A few weeks ago, I preached a sermon on the trust psalms, particularly Psalm 27, entitled, “Trust, Perseverance, and Doggedness.” When I went hunting for a closing hymn for the service, I stumbled upon a relatively new one entitled, “Faith Begins by Letting Go.”
While I ended up selecting it for the service, I felt a bit puzzled by the title, the lyrics, and the sentiment. The first stanza is as follows:
Faith begins by letting go
Giving up what had seemed sure
Taking risks and pressing on
Though the way feels less secure
Pilgrimage both right and odd
Trusting all our life to God
I wasn’t sure I believed that faith begins by letting go of our foundation, taking risks, and that one’s pilgrimage should feel “both right and odd.” Still, something about the hymn seemed to resonate with the content of my sermon, especially the ode to one of the great contemporary spiritual writers, Anne Lamott, on perfectionism and they way in which our writing cramps up around our wounds as in life.
These past few weeks I’ve encountered my own cramps and struggles to write, and am starting to believe in this whole wisdom of letting go.
You see I was having a lot of trouble getting my thoughts to find substance and clarity on the page, writing and rewriting pages and pages of an article on my research with foster mothers in China. I kept thinking that despite my frustrations, I needed to have faith that these meanderings, however seemingly futile, had some semblance of progress and that I would eventually find my way if I kept at it.
However, this morning during my prayer time I realized that in the writing process, I’d started to lose the joy and excitement that is so genuine to my work with families in China. And I decided to give myself the freedom to reflect freely on what I learned and what I love about the families I worked with. In a away, I decided to free myself from the burden of writing something smart and relevant and pertinent to the academy and instead tap back into what these families, this culture, and these people taught me about God and life.
And suddenly I was at no lack for thoughts, ideas, and even words on the page.
I recalled, rather crudely, what these foster mothers had taught me about my own neediness for God and for others, and that true kinship, true family, is not about blood, choice, or even love, but our deep need for one another.
I love that as I yielded to venture away from what I think I know or how I think I should say it, God let me back to my own need for God and others, and this great sense of unity that in my deepest being I have for my vocation as both a scholar and a minister.

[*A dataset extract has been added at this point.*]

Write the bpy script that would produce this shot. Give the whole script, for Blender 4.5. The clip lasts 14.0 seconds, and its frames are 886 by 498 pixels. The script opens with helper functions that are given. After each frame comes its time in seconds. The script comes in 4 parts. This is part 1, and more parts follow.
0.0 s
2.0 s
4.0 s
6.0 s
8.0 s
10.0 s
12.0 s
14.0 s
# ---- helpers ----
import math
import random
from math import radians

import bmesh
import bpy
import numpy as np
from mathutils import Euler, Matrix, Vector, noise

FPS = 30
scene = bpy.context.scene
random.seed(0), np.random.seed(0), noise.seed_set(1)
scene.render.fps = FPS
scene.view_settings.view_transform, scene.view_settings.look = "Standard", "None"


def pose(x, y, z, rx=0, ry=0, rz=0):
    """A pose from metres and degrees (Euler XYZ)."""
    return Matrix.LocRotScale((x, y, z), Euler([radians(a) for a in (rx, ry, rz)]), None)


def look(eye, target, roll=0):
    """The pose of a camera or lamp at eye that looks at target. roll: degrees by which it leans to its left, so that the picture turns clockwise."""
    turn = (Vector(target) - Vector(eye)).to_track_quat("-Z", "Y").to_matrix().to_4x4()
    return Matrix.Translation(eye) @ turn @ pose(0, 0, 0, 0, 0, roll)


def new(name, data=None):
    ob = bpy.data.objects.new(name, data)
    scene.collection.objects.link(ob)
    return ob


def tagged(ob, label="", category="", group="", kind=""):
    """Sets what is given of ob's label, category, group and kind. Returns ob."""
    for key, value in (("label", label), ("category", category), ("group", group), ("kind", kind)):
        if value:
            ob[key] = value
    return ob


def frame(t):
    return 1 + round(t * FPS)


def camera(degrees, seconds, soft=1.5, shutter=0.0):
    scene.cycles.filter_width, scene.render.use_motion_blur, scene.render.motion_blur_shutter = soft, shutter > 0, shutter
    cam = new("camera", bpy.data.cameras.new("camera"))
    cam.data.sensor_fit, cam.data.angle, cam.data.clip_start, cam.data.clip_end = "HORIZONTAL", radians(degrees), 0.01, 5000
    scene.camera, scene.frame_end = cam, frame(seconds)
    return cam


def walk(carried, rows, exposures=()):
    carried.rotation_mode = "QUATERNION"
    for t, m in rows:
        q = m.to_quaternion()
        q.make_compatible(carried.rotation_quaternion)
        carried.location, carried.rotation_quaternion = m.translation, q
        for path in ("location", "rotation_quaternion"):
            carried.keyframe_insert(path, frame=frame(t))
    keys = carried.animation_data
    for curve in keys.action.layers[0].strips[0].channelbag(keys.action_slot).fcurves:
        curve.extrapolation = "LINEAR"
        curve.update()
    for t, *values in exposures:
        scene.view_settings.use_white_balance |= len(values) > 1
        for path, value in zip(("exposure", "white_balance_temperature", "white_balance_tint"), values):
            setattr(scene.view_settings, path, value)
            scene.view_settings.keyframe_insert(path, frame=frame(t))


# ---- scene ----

I’m so thankful for the wisdom of letting go today–not only because it’s getting me closer to getting this article down on the page, but because it’s taking me to a revelation that I couldn’t have found on my own, by my own strength, might, or wisdom. It’s making clear my need to rely on God and others for insight, faith, encouragement, grace, and communion.
And despite how scary that is, it’s an an amazing place to be.